Sieverts point is that any divisions between city
center and what happens on the periphery are [becoming]
nostalgic divisions. Job production in Washington county,
which is the largest suburban county in Oregon, actually
exceeds its own population. So there’s a commute
in [from Portland] if anything.
Sieverts takes these shifts as a starting point to
look at things regionally, not as a problem of city
vs. other municipalities. These are problems that require
solutions that are non-concentric. For example, he is
a strong advocate of light rail and bus transportation
from, say, Bellevue to Mountlake Terrace, from Mountlake
Terrace over to Lynnwood — rather than as it is
in Seattle, transiting through the city center in order
to get other places.
He also calls for a heavy investment in wireless technologies,
so that the conduct of work no longer requires as much
of a shuttling of people and materials across the terrain.
Is this compatible with social movements advocating
for localized production, particularly food production?
We might begin to make a deeply interpenetrating environment
in which the fine grain [of the landscape] includes
places to grow food, live and work in high densities,
as well as places for what you would call nature. One
really interesting insight from Sieverts is to suggest
that we are not going to succeed in creating built environments
without getting used to nature as part of the built
environment. We actually have to rethink how we live
so animals can live with us.
To foster all this intergrowth, this non-centered
pattern of production and population concentration,
and the creation of vibrant cultural spaces within,
who’s going to take the helm? Should we look to
regional authorities, or individual involvement, or
private marshalling from developer tycoons?
Well, I can see three very positive things. One is
happening up in Seattle with Ron Sher, a private developer
taking obsolete or disused malls — Crossroads
Mall was first, and then Lake Forest Park Towne Centre
as they call it — and simply trying to inhabit
them with a rich mix of small businesses, restaurants,
services, and cultural gathering space that reflects
the ethnic richness of the community they’re serving.
Crossroads Mall is very different from Northgate Mall.
Sher is an example of the option you said of someone
privately opening our minds.
The second is something that Sieverts suggests, which
is called internal tourism. When you think about vacation,
why always think about what great city you’ll
visit, or what beautiful nature to go see?

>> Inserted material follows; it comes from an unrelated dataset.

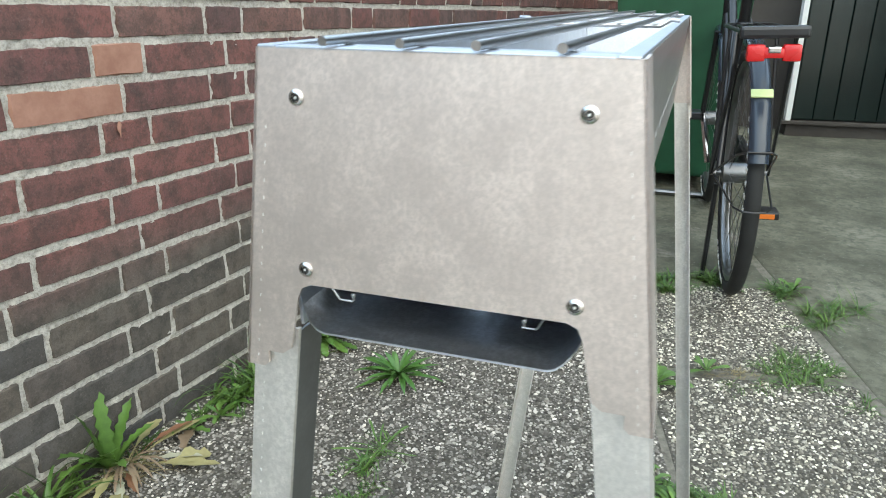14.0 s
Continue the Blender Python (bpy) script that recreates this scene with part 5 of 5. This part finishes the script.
# pale metal rail on the ground in front of it
bm = bmesh.new()
tube(bm, [(2.38, -0.30, 0.012), (2.42, -0.88, 0.012)], 0.012, 8)
ob = new("metal_rail", mesh_of(bm, "metal_rail", M_DULLCHROME))
tagged(ob, "dull metal rail lying on the ground", "rail")

# unseen far wall, added to throw warm light on the steel
bm = bmesh.new()
box(bm, -12.2, -12.0, -8.0, 8.0, -0.1, 2.6)
w0 = new("wall_west", mesh_of(bm, "wall_west", M_BOUNCE))
tagged(w0, "added pale wall out of view that reflects warm light", "wall", kind="structure")
# plain dark walls added behind and opposite to darken the steel's reflections
bm = bmesh.new()
box(bm, -0.4, 4.7, -4.4, -4.2, -0.1, 3.2)
w1 = new("wall_south", mesh_of(bm, "wall_south", M_DARKWALL))
tagged(w1, "added dark wall opposite, out of view, that darkens reflections", "wall", kind="structure")
bm = bmesh.new()
box(bm, 4.55, 4.7, -4.2, 0.2, -0.1, 3.2)
w2 = new("wall_east", mesh_of(bm, "wall_east", M_DARKWALL))
tagged(w2, "added dark wall that closes the yard and darkens reflections", "wall", kind="structure")

# ---- bricks one by one ----
me_far = bpy.data.meshes.new("brickwork")
me_far.from_pydata(far_v, [], far_f)
me_far.materials.append(M_BRICK_FAR)
ob = new("brickwork", me_far)
ob.parent = wall
tagged(ob, "weathered bricks of the outer stretches", kind="stuff")
rn = random.Random(8)
pale_mesh = {kd: BRICKS[kd, 0].copy() for kd in "SH"}
for me in pale_mesh.values():
    me.materials.clear()
    me.materials.append(M_PALEBRICK)
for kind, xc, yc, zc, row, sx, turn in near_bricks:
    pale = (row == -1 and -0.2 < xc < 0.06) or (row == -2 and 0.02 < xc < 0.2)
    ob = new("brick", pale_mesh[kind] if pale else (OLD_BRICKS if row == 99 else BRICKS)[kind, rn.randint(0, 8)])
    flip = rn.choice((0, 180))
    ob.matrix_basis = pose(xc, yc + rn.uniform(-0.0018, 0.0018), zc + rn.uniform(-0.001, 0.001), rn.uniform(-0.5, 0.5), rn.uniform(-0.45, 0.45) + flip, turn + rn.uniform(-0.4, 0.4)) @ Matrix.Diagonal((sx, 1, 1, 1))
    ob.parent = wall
# bricks on end in the older stretch, with shade painted into the colour
k = Mat("shaded_brick", rough=0.9).world_co()
k.color(k.ramp(k.noise(22, 5, 0.75), (0.35, (0.014, 0.011, 0.010)), (0.7, (0.048, 0.034, 0.027)))).bump(k.noise(60, 5, 0.7), 0.6, 0.004)
for i in range(8):
    x = -1.158 - 0.0635 * i
    me = OLD_BRICKS["S", i].copy()
    me.materials[0] = k.m
    ob = new("brick", me)
    ob.matrix_basis = pose(x, wall_y(x) - 0.001 + rn.uniform(-0.003, 0.003), 0.668 + rn.uniform(-0.003, 0.003), 0, 90 + rn.uniform(-1.2, 1.2), 0) @ Matrix.Diagonal((0.97, 1, 1, 1))
    ob.parent = wall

Which comes straight out of a romanticized
ideal of capital N nature, and the European model of
city divided from the natural.
Yeah, the images that we go in search of when we travel
come out of that nostalgia for the bucolic, and Sieverts
asks, why don’t you take a vacation in the zwischenstadt
— get on the Amtrak train and get off in Tukwila?
There’s that Rocky and Bullwinkle family fun center.
Or head to Bellevue: Crossroads Mall has its own Bollywood
Cinema. Down here [in Portland] there’s the MAX
Train which you can take for vacations in Beaverton,
nature parks, Orenco Station, you name it.
Thus regaining a deeper understanding of our
own surroundings?
And, if we make a commitment to using that way to
get around, we support a greater network of non-car
transport.
There’s one other thing Sieverts’ calls
for: re-use. One of the points that Sieverts makes that
is so compelling is that the zwischenstadt has more
than enough of everything. We’re not facing any
sort of shortage of built environment; what we’re
facing is a crisis of imagination, where people don’t
know how to look at a building and imagine its use,
so then they tear it down. Sieverts suggests that we
ask what else we could be doing with buildings [and
spaces] that now lie empty or get demolished.
That is not only a sound politics of sustainability,
it’s also a path forward into finding beauty and
finding meaning in a landscape which we otherwise compare
unfavorably to our dreams.
You see kids and other people who lack resources doing
this all the time because they have to — making
a skate park out of a disused parking area till you
get kicked out by the police, etc.
You’ve said this will be possible also
through re-imaginative culture workers; could you explain
that?
Artists and writers have a huge role to play, but
it’s not by going and making a neighborhood look
more bohemian. What we need to do is imagine things
that we don’t imagine now. A great piece of writing
can make us start to see things that are different from
our presumptions.
You are saying that when city-dwellers venture
out to rediscover the landscape, they’ll be surprised?
They’ll be very surprised because when they’re
traveling out of their neighborhood, they’re really
traveling into the world. It’s happening on 99
in Lynnwood, I see it when I travel to Seattle to visit
my family, and it’s vibrant and full of life in
many languages and as many cultural frames that we don’t
even scan.
This all starts with no more badmouthing the suburbs,
no more badmouthing the city, no more glib denigrations
of fat people who drive their SUVs, no more glib dismissals
of homosexual culture, all those bigotries on both sides
need to disappear.
You’re not going to go out and find the cute
little London squares built out into the suburbs; you’re
going to find people’s lives that are not like
yours, and that’s what city living is all about.